• Also swap out your PSP batteries regardless because they will almost certainly bloat! Mine ruined my handheld because I didn’t notice it.

  • 4 hours

    Charge to 50% - less strain on battery at this charge (3.7V)

    • Depends on how long you plan on ignoring them.

      Gonna use it once a month? Yeah 40-60%s a good range to keep it in. More than a few months? Depending on the idle discharge, but probably want to charge it higher so it doesn’t go flat. 0% charge is a lot worse than 100%, especially for LiPo batteries.

        • The exact level you charge it to matters less than what the battery ends up sitting at. Batteries are happiest at about 40%, but very rapid get unhappy the lower they go. The closer you can keep it to within the 40-60% the better.

        • 3 hours

          If I’m not planning to use a device for a while, I generally do 79% as well.

          Except for my Nintendo DSi XL and 2DS XL. The original DS seems to hold a charge eternally regardless of what it’s charged to, and the 2DS will literally be dead after a while if I don’t charge it to full. I’ve stored it at a 100% charge and picked it up a few months later to find it sitting at like 16%. Makes no sense.

      • 4 hours

        Depends on the LiPo. I’ve had some go dead or puffy after being at 100% for 3 weeks, others survived 4 months at 95% in the woods (I fly FPV quadcopters)

  • My PSP battery got spicy after multiple years of inactivity. Not sure how to handle long term storage since it was charged when stored.

    • 3 hours

      Every 6 months to maybe a year. My very original one just lost charging, and I’m yet to try and jump start it using a 9V just to see if it might res, so i got a replacement in the meantime.
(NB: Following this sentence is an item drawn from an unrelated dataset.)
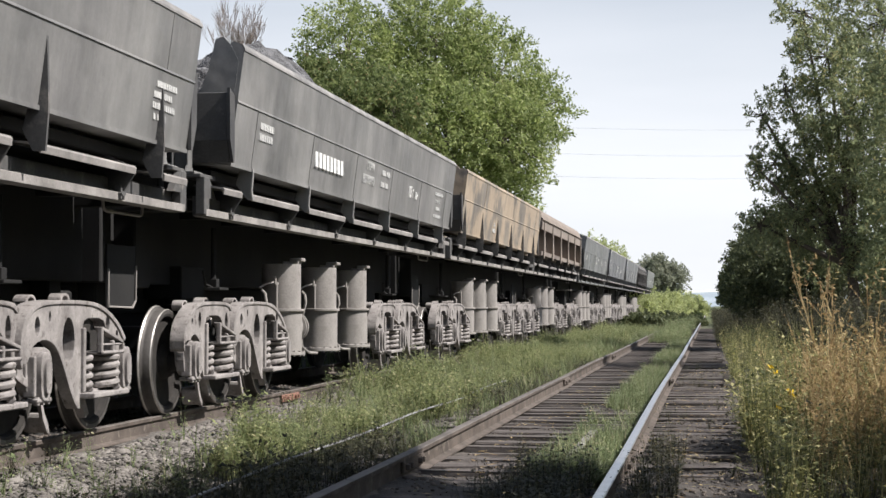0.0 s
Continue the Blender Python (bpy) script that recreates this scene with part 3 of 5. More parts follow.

  • I have so many handheld gaming devices and now tamagotchi with built in lipos. I can see them going bad in the next year or so. Somebody needs to make a multi plug system that you can leave a dozen or so plugged into just to tend the built in batteries.

    • 3 hours

      A multi-plug charging system would be great. It could be a strip of power outlets maybe? Call it “Strip-of-Power” or “power strip” even.

      • Heh. I do have a power strip attached to my shelf of handhelds. That isn’t the problem. If I just plug them all in all the time, they will charge to full and stay there. It isn’t great for their battery life. I need something that detects their charge and only stays on long enough to charge them to half full, then shuts off, and I need that for a dozen devices.

    • 4 hours

      Sadly only really works with lead acid and nimh. Lipo rig to keep track of %s, letting them drain enough and only then top them off slowly - way too convoluted.

      I’d make an organizer of sorts and put dated labels on things and just check bi-annually.

      • Unfortunately I have probably a grand worth of RC airplane and Quadcopter lipos that are waiting to explode next time I charge them, since I haven’t flown in the last two years. I wish something better would show up that isn’t as delicate. I’m rooting for high density capacitors.

        You are right. Organization and keeping a system going is the only way to move forward. Also, probably throwing all of those lipos away and starting over so that I don’t burn my house down. (I use flame proof bags when charging and keep them in pretty thick ammo cans, so hopfully they won’t burn down my house, but still.)

        • 3 hours

          At least there are fancy dumb lipo chargers that you can hook up several batteries of same stats to and charge em in batches.

          • I have some of those for my tiny whoops and other 1 or 2 cell quads to charge a batch of them with my fancy charger. Still, I have to calculate the charge rate for the batch.